- **GIVEN TASK**
Reproduce the listing below in its entirety. Change nothing.

- **GIVEN MATERIAL**
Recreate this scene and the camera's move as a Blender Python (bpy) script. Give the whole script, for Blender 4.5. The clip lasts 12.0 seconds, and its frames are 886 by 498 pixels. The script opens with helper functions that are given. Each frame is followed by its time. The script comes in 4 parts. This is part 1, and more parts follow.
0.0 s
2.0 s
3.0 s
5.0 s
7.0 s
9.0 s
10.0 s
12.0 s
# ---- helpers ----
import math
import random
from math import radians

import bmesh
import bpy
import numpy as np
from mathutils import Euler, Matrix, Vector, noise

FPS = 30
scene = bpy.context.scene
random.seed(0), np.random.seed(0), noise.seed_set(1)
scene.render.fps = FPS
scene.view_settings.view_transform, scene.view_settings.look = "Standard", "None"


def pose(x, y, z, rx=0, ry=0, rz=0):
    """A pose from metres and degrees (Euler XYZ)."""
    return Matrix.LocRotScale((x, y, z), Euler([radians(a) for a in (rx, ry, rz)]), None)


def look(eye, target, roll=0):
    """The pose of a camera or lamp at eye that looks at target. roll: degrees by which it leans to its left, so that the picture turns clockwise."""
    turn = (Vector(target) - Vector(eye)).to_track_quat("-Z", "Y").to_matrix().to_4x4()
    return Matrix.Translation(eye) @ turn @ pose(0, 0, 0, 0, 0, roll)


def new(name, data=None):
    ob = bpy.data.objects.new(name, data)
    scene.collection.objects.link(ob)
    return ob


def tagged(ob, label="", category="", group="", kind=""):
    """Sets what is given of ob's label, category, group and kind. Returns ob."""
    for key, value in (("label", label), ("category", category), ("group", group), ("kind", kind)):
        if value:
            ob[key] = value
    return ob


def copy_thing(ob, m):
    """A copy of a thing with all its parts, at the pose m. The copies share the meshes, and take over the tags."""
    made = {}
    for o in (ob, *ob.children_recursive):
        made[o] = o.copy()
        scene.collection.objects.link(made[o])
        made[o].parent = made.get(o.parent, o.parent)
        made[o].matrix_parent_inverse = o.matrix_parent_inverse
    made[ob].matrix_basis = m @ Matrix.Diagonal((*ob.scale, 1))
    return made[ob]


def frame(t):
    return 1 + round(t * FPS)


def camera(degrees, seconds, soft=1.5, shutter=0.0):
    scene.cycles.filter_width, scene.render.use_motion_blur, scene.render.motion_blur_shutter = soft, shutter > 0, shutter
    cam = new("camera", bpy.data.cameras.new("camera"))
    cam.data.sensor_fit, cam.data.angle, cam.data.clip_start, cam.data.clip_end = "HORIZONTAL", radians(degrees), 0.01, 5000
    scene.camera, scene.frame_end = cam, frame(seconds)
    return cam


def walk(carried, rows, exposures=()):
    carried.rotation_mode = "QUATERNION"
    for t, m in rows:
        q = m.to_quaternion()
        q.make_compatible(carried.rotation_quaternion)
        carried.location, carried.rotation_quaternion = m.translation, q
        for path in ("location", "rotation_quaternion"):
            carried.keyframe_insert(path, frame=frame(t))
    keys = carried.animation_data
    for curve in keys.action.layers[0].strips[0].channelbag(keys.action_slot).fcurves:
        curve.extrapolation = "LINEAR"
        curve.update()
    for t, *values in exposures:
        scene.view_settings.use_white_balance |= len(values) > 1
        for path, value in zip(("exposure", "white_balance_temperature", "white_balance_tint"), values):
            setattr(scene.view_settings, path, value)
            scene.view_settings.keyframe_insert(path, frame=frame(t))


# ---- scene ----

- **EXERCISE RESPONSE**
Recreate this scene and the camera's move as a Blender Python (bpy) script. Give the whole script, for Blender 4.5. The clip lasts 12.0 seconds, and its frames are 886 by 498 pixels. The script opens with helper functions that are given. Each frame is followed by its time. The script comes in 4 parts. This is part 1, and more parts follow.
0.0 s
2.0 s
3.0 s
5.0 s
7.0 s
9.0 s
10.0 s
12.0 s
# ---- helpers ----
import math
import random
from math import radians

import bmesh
import bpy
import numpy as np
from mathutils import Euler, Matrix, Vector, noise

FPS = 30
scene = bpy.context.scene
random.seed(0), np.random.seed(0), noise.seed_set(1)
scene.render.fps = FPS
scene.view_settings.view_transform, scene.view_settings.look = "Standard", "None"


def pose(x, y, z, rx=0, ry=0, rz=0):
    """A pose from metres and degrees (Euler XYZ)."""
    return Matrix.LocRotScale((x, y, z), Euler([radians(a) for a in (rx, ry, rz)]), None)


def look(eye, target, roll=0):
    """The pose of a camera or lamp at eye that looks at target. roll: degrees by which it leans to its left, so that the picture turns clockwise."""
    turn = (Vector(target) - Vector(eye)).to_track_quat("-Z", "Y").to_matrix().to_4x4()
    return Matrix.Translation(eye) @ turn @ pose(0, 0, 0, 0, 0, roll)


def new(name, data=None):
    ob = bpy.data.objects.new(name, data)
    scene.collection.objects.link(ob)
    return ob


def tagged(ob, label="", category="", group="", kind=""):
    """Sets what is given of ob's label, category, group and kind. Returns ob."""
    for key, value in (("label", label), ("category", category), ("group", group), ("kind", kind)):
        if value:
            ob[key] = value
    return ob


def copy_thing(ob, m):
    """A copy of a thing with all its parts, at the pose m. The copies share the meshes, and take over the tags."""
    made = {}
    for o in (ob, *ob.children_recursive):
        made[o] = o.copy()
        scene.collection.objects.link(made[o])
        made[o].parent = made.get(o.parent, o.parent)
        made[o].matrix_parent_inverse = o.matrix_parent_inverse
    made[ob].matrix_basis = m @ Matrix.Diagonal((*ob.scale, 1))
    return made[ob]


def frame(t):
    return 1 + round(t * FPS)


def camera(degrees, seconds, soft=1.5, shutter=0.0):
    scene.cycles.filter_width, scene.render.use_motion_blur, scene.render.motion_blur_shutter = soft, shutter > 0, shutter
    cam = new("camera", bpy.data.cameras.new("camera"))
    cam.data.sensor_fit, cam.data.angle, cam.data.clip_start, cam.data.clip_end = "HORIZONTAL", radians(degrees), 0.01, 5000
    scene.camera, scene.frame_end = cam, frame(seconds)
    return cam


def walk(carried, rows, exposures=()):
    carried.rotation_mode = "QUATERNION"
    for t, m in rows:
        q = m.to_quaternion()
        q.make_compatible(carried.rotation_quaternion)
        carried.location, carried.rotation_quaternion = m.translation, q
        for path in ("location", "rotation_quaternion"):
            carried.keyframe_insert(path, frame=frame(t))
    keys = carried.animation_data
    for curve in keys.action.layers[0].strips[0].channelbag(keys.action_slot).fcurves:
        curve.extrapolation = "LINEAR"
        curve.update()
    for t, *values in exposures:
        scene.view_settings.use_white_balance |= len(values) > 1
        for path, value in zip(("exposure", "white_balance_temperature", "white_balance_tint"), values):
            setattr(scene.view_settings, path, value)
            scene.view_settings.keyframe_insert(path, frame=frame(t))


# ---- scene ----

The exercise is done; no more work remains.